All in all, the Devil had some fantastic, high-tech equipment – stuff that could really mess people up. All of it was very expensive. His colleagues were standing there, drooling over it, wondering which pieces they could afford to buy.
But in the centre of the collection was a large, nondescript, blunt, lustreless piece of metallic tubing – its only possible use was as leverage.
Beelzebub said, “How much is that old piece of junk?”
The Devil smiled and quoted a price. There was a gasp all round – the price he asked was worth more than all the other pieces put together.
“That’s outrageous!” said Beelzebub, “that’s just a piece of junk.”
“That,” said the Devil, “is Demotivation. Without it, none of the other tools work. When I want to tempt someone I always start with Demotivation. Buy it and you’ll see.”
When we are motivated, it inoculates us against negative emotions, against the bad experiences we have during the day, against doubt and fear. To continue the analogy of the story, when we are demotivated, we are more vulnerable to the Devil’s temptations. Nothing in heaven or earth can entirely remove the nagging voice of doubt in our minds. We’re human, after all. If we aren’t questioning ourselves, then are we truly thinking at all? But, the sway that nagging, doubting voice has on us is directly influenced by how motivated we are. When we’re highly motivated, we can tell the voice in our head, The Devil, that he’s wrong: we are good at what we do, we are going to succeed.
Motivation is energy, as I have often reiterated, and energy gives us resilience. Resilience is often described as our ability to “bounce back” from setbacks, but we cannot bounce back unless we are truly motivated and energised. Demotivation leads to low energy. Again, this leaves us vulnerable to The Devil’s metaphorical temptations. For example, if we are exhausted every day, are we likely to go for that run to keep our fitness up? Are we likely to put in those few extra hours to make sure the project is “done right”? No, we’re likely to cut corners and take the “easy path”, as Yoda might say.
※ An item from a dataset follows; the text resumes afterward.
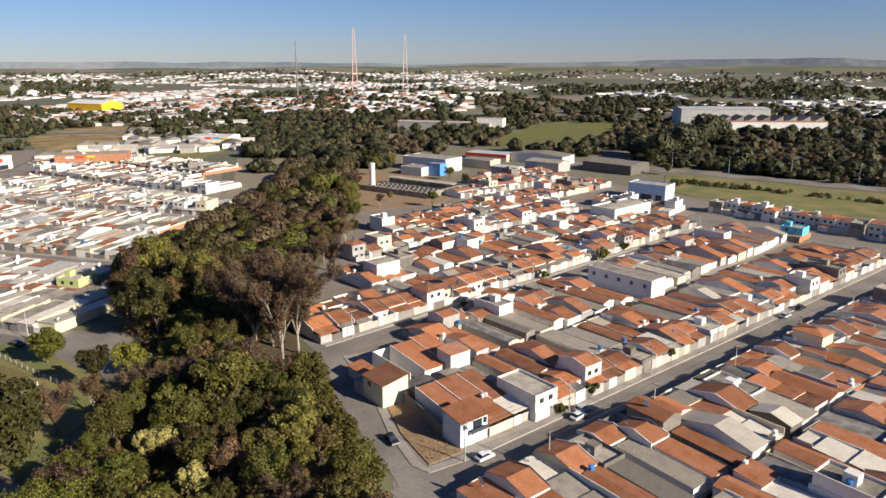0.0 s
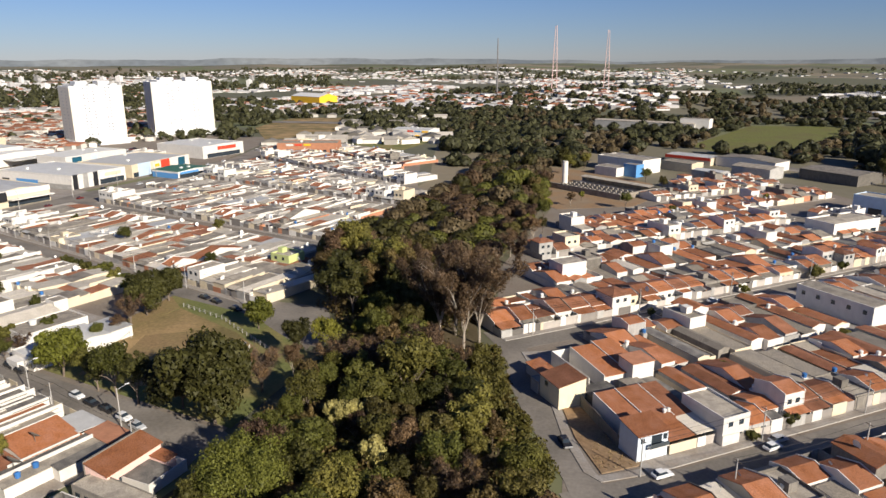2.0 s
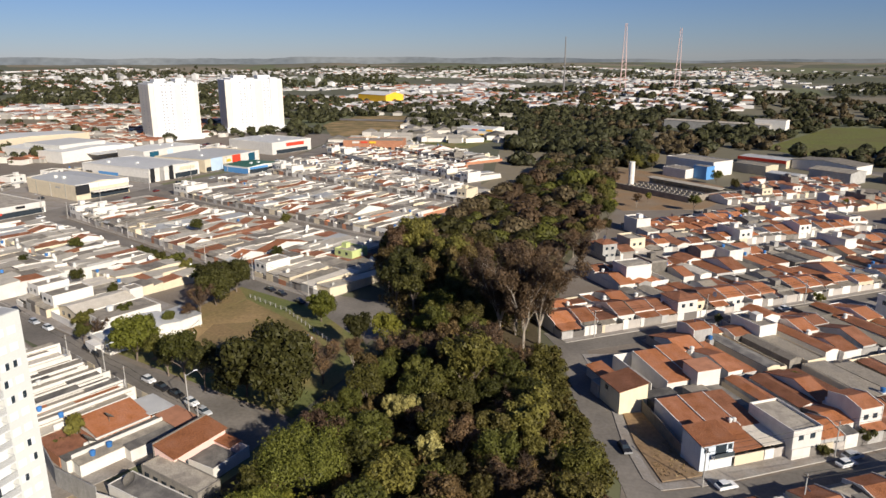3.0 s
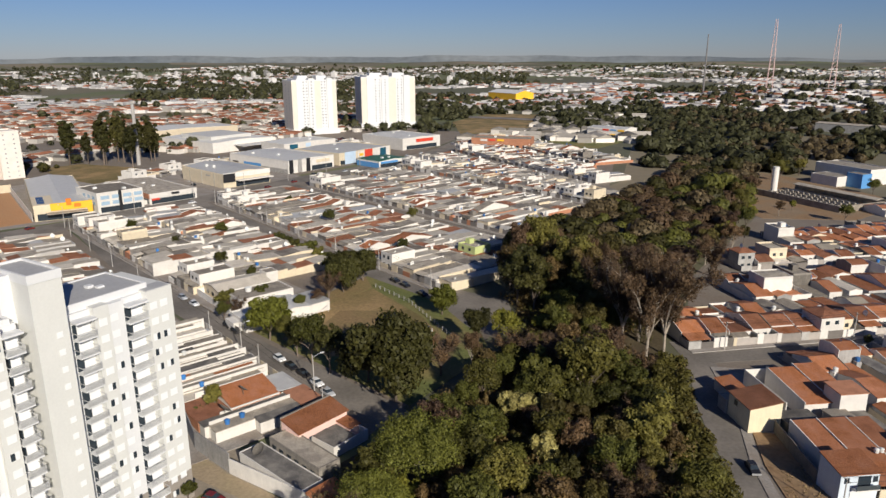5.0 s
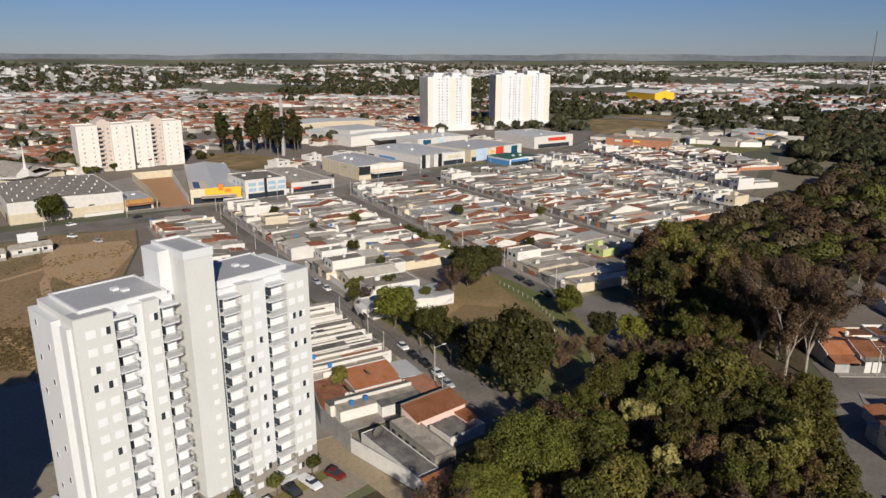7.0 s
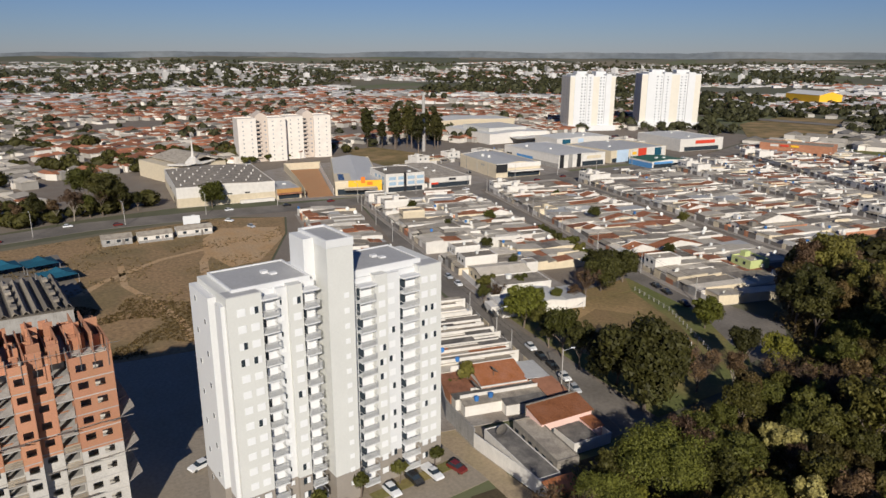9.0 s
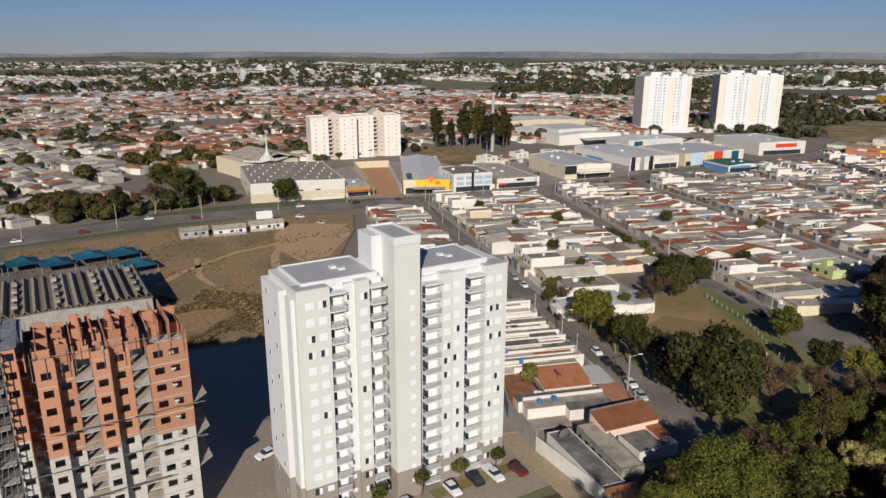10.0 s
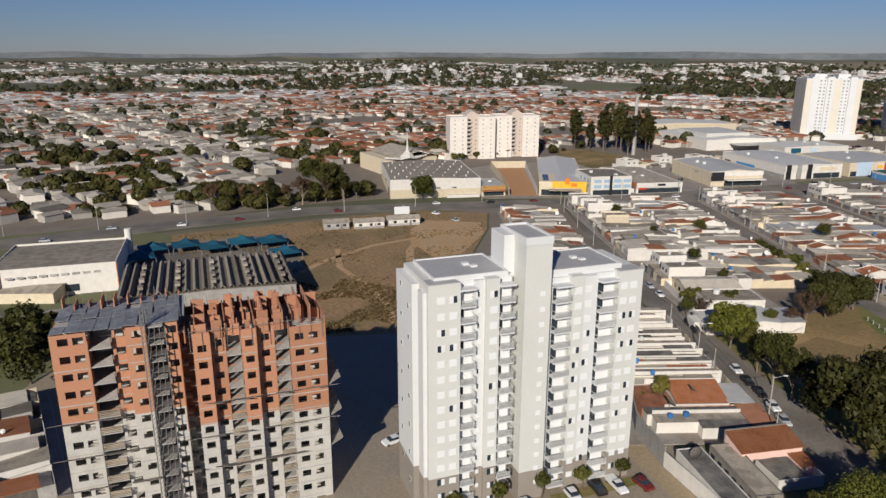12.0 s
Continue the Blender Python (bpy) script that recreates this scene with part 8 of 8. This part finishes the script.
def block_grid(angle, du, dv, block, street, test):
    """Plots in back-to-back rows with streets between, over the land that test allows."""
    c, sn = math.cos(angle), math.sin(angle)
    out = []
    v = -1300.0
    k = 0
    while v < 1300:
        u = -1300.0
        while u < 1300:
            if (u % (block * 6)) > street:
                x = c * u - sn * v + far_rng.normal(0, 0.7)
                y = sn * u + c * v + far_rng.normal(0, 0.7)
                if test(x, y):
                    out.append((x, y))
            u += du
        k += 1
        v += dv + (street if k % 3 == 0 else 0)
    return out


def west_land(x, y):
    r, az = math.hypot(x, y), math.degrees(math.atan2(x, y))
    return 345 < r < 1150 and -114 < az < -38 and x < -350 and clear_of_near(x, y) and not (-470 < x < -300 and 40 < y < 560) \
        and not (-500 < x < -440 and 240 < y < 360) and noise.noise((x / 170, y / 170, 4.0)) > -0.36 and far_rng.random() < 0.86


west = block_grid(0.32, 8.6, 11.5, 22, 9, west_land)
far_rng.shuffle(west)
warm = [p for p in west if far_rng.random() < (0.62 if math.degrees(math.atan2(*p)) > -84 else 0.2)]
plain = [p for p in west if p not in set(warm)]
far_boxes("far_houses", warm, 6, 9.5, "far_tile", "far_wall", "pale walls of many small houses beyond the avenue")
far_boxes("far_low_houses", plain, 6, 9.5, "far_grey", "far_wall", "pale walls of many low houses beyond the avenue")
annexes = [(x + far_rng.uniform(-4.5, 4.5), y + far_rng.uniform(-4.5, 4.5)) for x, y in west if math.hypot(x, y) < 950 and far_rng.random() < 0.75]
far_boxes("far_annexes", annexes, 2.2, 5.0, "far_grey", "far_wall", "pale walls of small annexes among the far houses", gable=False)
strip("road_highway", [(-900, 700), (-620, 760), (-420, 775), (-150, 800), (80, 905), (300, 1020), (700, 1150)], 22, 0.9, M["asphalt"], "grey highway crossing behind the town")
roadside = [p for p in scatter_polar(-42, -16, 640, 1100, 260) if not inside(p, EMBANKMENT) and town_share(*p) > 0.0 and (p[0] > -330 or p[1] > 700)]
far_boxes("roadside_houses", roadside, 8, 18, "far_grey", "far_wall", "pale walls of roadside buildings")
city = [p for p in scatter_polar(-112, 4, 1050, 3800, 17000) if town_share(*p) > -0.16]
far_boxes("distant_town", city[: len(city) // 6], 8, 16, "far_tile", "distant_wall", "pale walls of the distant town")
far_boxes("distant_low_town", city[len(city) // 6:], 9, 20, "distant_wall", "distant_wall", "white walls of the distant town", gable=False)
east = [p for p in scatter_polar(-5, 45, 1100, 3600, 2600) if town_share(*p) > 0.22]
far_boxes("distant_suburb", east, 9, 18, "distant_wall", "distant_wall", "white walls of a distant suburb", gable=False)


def distant_blocks(n):
    """Mid-rise blocks of the town centre, a few pale boxes with stepped tops each."""
    mb = MB()
    for x, y in scatter_polar(-80, -26, 1900, 3600, n):
        z, w, d, h = terrain(x, y) - 1, far_rng.uniform(10, 18), far_rng.uniform(10, 18), far_rng.uniform(7, 22)
        mb.box(x - w / 2, y - d / 2, z, x + w / 2, y + d / 2, z + h)
        mb.box(x - w / 5, y - d / 5, z + h, x + w / 5, y + d / 5, z + h + 3)
    tagged(new("distant_block", mb.data("distant_block", M["distant_wall"])), "pale mid-rise blocks of the distant town", "buildings", "", "stuff")


distant_blocks(90)


def far_wood(name, pts, scale, key, label, cards=46):
    """Many trees as one mesh: each a trunk stub and a loose clump of leaf faces."""
    base = []
    rng = random.Random(9)
    for _ in range(cards):
        v = Vector((rng.gauss(0, 1), rng.gauss(0, 1), rng.gauss(0.3, 1))).normalized() * rng.uniform(0.6, 1.0)
        nrm = (v + Vector((rng.uniform(-1, 1), rng.uniform(-1, 1), rng.uniform(-1, 1))) * 0.35).normalized()
        e = nrm.orthogonal().normalized()
        g = nrm.cross(e)
        s = rng.uniform(0.24, 0.42) * min(1.0, (84 / cards) ** 0.5)
        p = Vector((v.x, v.y, 0.85 + v.z * 0.75))
        base.append([p - e * s * 1.2, p + e * s * 0.9 - g * s, p + e * s * 0.8 + g * s])
    base = np.array([[list(q) for q in f] for f in base])
    n = len(pts)
    out = np.empty((n, cards, 3, 3))
    for i, (x, y) in enumerate(pts):
        a = far_rng.uniform(0, 6.28)
        c, s = math.cos(a), math.sin(a)
        w = scale * min(1.45, math.exp(far_rng.normal(-0.1, 0.3)))
        h = w * far_rng.uniform(0.6, 1.15)
        out[i, :, :, 0] = x + w * (base[:, :, 0] * c - base[:, :, 1] * s)
        out[i, :, :, 1] = y + w * (base[:, :, 0] * s + base[:, :, 1] * c)
        out[i, :, :, 2] = terrain(x, y) + h * base[:, :, 2]
    v = out.reshape(-1, 3)
    me = bpy.data.meshes.new(name)
    k = len(v) // 3
    me.vertices.add(len(v))
    me.vertices.foreach_set("co", v.ravel())
    me.loops.add(len(v))
    me.loops.foreach_set("vertex_index", np.arange(len(v)))
    me.polygons.add(k)
    me.polygons.foreach_set("loop_start", np.arange(k) * 3)
    me.polygons.foreach_set("loop_total", np.full(k, 3))
    me.materials.append(M[key])
    me.update(calc_edges=True)
    tagged(new(name, me), label, "trees", "", "stuff")


strip_poly = [(-52, 234), (-52, 380), (-62, 480), (-106, 480), (-108, 350), (-114, 280), (-114, 234)]
strip_pts = []
for _ in range(4000):
    p = (far_rng.uniform(-114, -50), far_rng.uniform(233, 482))
    if inside(p, strip_poly) and all((p[0] - q[0]) ** 2 + (p[1] - q[1]) ** 2 > 30 for q in strip_pts):
        strip_pts.append(p)
far_wood("wood_strip", strip_pts[0::6], 5.2, "leaf_dark", "dense dark trees of the wooded strip farther off", 640)
far_wood("wood_strip_green", strip_pts[3::6], 5.4, "leaf", "green trees of the wooded strip farther off", 640)
far_wood("wood_strip_olive", strip_pts[1::3], 5.0, "far_leaf_brown", "olive trees of the wooded strip farther off", 640)
far_wood("wood_strip_brown", strip_pts[2::3], 4.8, "leaf_maroon", "brown trees of the wooded strip farther off", 600)


def wood_points(n, az0, az1, r0, r1, test):
    return [p for p in scatter_polar(az0, az1, r0, r1, n) if test(*p)]


def open_wood(x, y):
    """The wooded belt beyond the avenue and the works."""
    if y < 500 and x < 150 or -40 < x < 150 and y < 575 and 0.74 * (y - 540) + 0.6 * (x - 40) < 34:
        return False
    if x > 0 and 0.74 * (y - 476) + 0.62 * (x - 196) * 1.05 < 3:
        return False
    if inside((x, y), [(40, 655), (64, 612), (124, 640), (176, 720), (215, 880), (120, 870), (80, 765)]):
        return False
    if abs(x - 345) < 75 and abs(y - 795) < 45 or -70 < x < 90 and abs(y - 800 + x * 0.33) < 24 or abs(x + 210) < 40 and abs(y - 640) < 30:
        return False
    return x > -190 - (y - 500) * 0.1 and not (x < -120 and y < 560)


belt = wood_points(6200, -16, 50, 500, 1350, lambda x, y: open_wood(x, y) and noise.noise((x / 90, y / 90, 5)) > -0.42)
green = [p for p in belt if noise.noise((p[0] / 60, p[1] / 60, 15)) + far_rng.normal(0, 0.18) < 0.0]
brown = [p for p in belt if noise.noise((p[0] / 60, p[1] / 60, 15)) + far_rng.normal(0, 0.18) >= 0.0]
far_wood("wood_belt", green, 5.2, "far_leaf", "dark green woodland belt beyond the town", 150)
far_wood("wood_belt_brown", brown, 3.8, "far_leaf_brown", "brown scrub woodland beyond the town", 130)
grove = [(160 + 92 * q + far_rng.uniform(-12, 12), 552 + 112 * q + far_rng.uniform(-18, 18)) for q in np.linspace(0, 1, 34)]
far_wood("tall_grove", grove, 10.5, "far_leaf", "tall dark trees in front of the factory", 360)
strays = wood_points(5200, -114, -30, 345, 1500, lambda x, y: clear_of_near(x, y) and x < -345 and not (-470 < x < -300 and 40 < y < 560) and (noise.noise((x / 110, y / 110, 9)) > 0.16 or far_rng.random() < 0.1))
far_wood("town_trees", [p for p in strays if math.hypot(*p) > 560], 4.6, "far_leaf", "scattered dark trees among the far houses", 44)
far_wood("avenue_trees", [p for p in strays if math.hypot(*p) <= 560], 4.4, "leaf_dark", "dark trees along the avenue and among houses", 260)
belt_west = [(-545 + 30 * q + far_rng.normal(0, 13), -118 + 88 * q + far_rng.normal(0, 8)) for q in np.linspace(0, 1, 46)]
belt_west += [(-652 + 50 * q + far_rng.normal(0, 9), 30 + 66 * q + far_rng.normal(0, 7)) for q in np.linspace(0, 1, 26)]
belt_west += [(-356 - 6 * q + far_rng.normal(0, 5), 2 + 84 * q + far_rng.normal(0, 3)) for q in np.linspace(0, 1, 20)]
far_wood("west_tree_belt", belt_west, 5.2, "leaf_dark", "dark belts of trees among the western houses", 300)
fringe = wood_points(3600, -42, -8, 500, 1300, lambda x, y: (x > -345 or y > 720) and not inside((x, y), EMBANKMENT) and not (-265 < x < -185 and 555 < y < 690) and (x < -60 or y > 900) and not (x < -140 and y < 620) and not (abs(x + 210) < 40 and abs(y - 640) < 30) and noise.noise((x / 70, y / 70, 6)) > -0.15)
far_wood("fringe_trees", fringe, 4.4, "far_leaf", "loose trees between the blocks and the wooded hill", 70)
horizon = wood_points(16000, -112, 48, 1250, 3800, lambda x, y: noise.noise((x / 420, y / 420, 1.5)) + 0.3 * noise.noise((x / 120, y / 120, 1.5)) > 0.06)
far_wood("distant_woods", horizon, 8.0, "far_leaf", "dark woods on the distant hills", 24)

for mk, acc in FAR.items():
    acc.m = [0] * len(acc.f)
    tagged(new("farther_houses", acc.data("farther_houses", M[mk])), "long low houses with grey roofs and white parapets farther off", "houses", "", "stuff")
for group in TREES.values():
    for src in group:
        for o in [*src.children, src]:
            bpy.data.objects.remove(o)


def backdrop_hills(name, radius, low, high, seed, material_key, label):
    """A ring of far ridges closing the horizon, one solid band with a sloping front."""
    n, mb = 360, MB()
    for i in range(n):
        a = 2 * math.pi * i / n
        c, s = math.cos(a), math.sin(a)
        q = 0.5 + 0.9 * noise.noise((c * 3.2, s * 3.2, seed)) + 0.35 * noise.noise((c * 11, s * 11, seed)) + 0.12 * noise.noise((c * 40, s * 40, seed))
        h = low + (high - low) * max(0.0, q)
        mb.v += [(c * radius, s * radius, 0), (c * (radius + 140), s * (radius + 140), h), (c * (radius + 160), s * (radius + 160), 0)]
    for i in range(n):
        j = (i + 1) % n
        mb.f += [(3 * i, 3 * j, 3 * j + 1, 3 * i + 1), (3 * i + 1, 3 * j + 1, 3 * j + 2, 3 * i + 2)]
    mb.m = [0] * len(mb.f)
    solid(name, mb, M[material_key], label, "hills")


# distance haze is put into this base colour: blue-grey instead of woodland green
M["hazed_ridge"] = material("hazed_ridge", (0.13, 0.15, 0.165), 0.95, 0.3, 0.002, 0.02, world_space=True, tint=(0.17, 0.185, 0.19))
backdrop_hills("backdrop_hills", 4500, 44, 84, 3.3, "hazed_ridge", "wooded ridges along the horizon, coloured blue-grey for distance haze")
Anyone who has ever witnessed the affects of Demotivation on staff will know that it’s far more disastrous than lack of skills or knowledge. People without “hard skills” can be taught them. In fact, even soft skills can be taught to a degree. Clinical psychologists go through a vigorous seven year (and sometimes more) training programme which teaches them how to listen, how to ask the right questions, how to empower other people and validate their ideas (but also politely and gently challenge self-destructive ones). But motivation cannot be artificially instilled; it has to be implemented and worked on. If we fail to do this and become demotivated, nothing: no training, technology, or pep-talks will be able to get us to perform, and we lose our inoculation against negative thought patterns and damaging emotions that can lead to even deeper problems.
So, don’t let the Devil destroy your business. Use Motivational Maps, and kick him back to hell!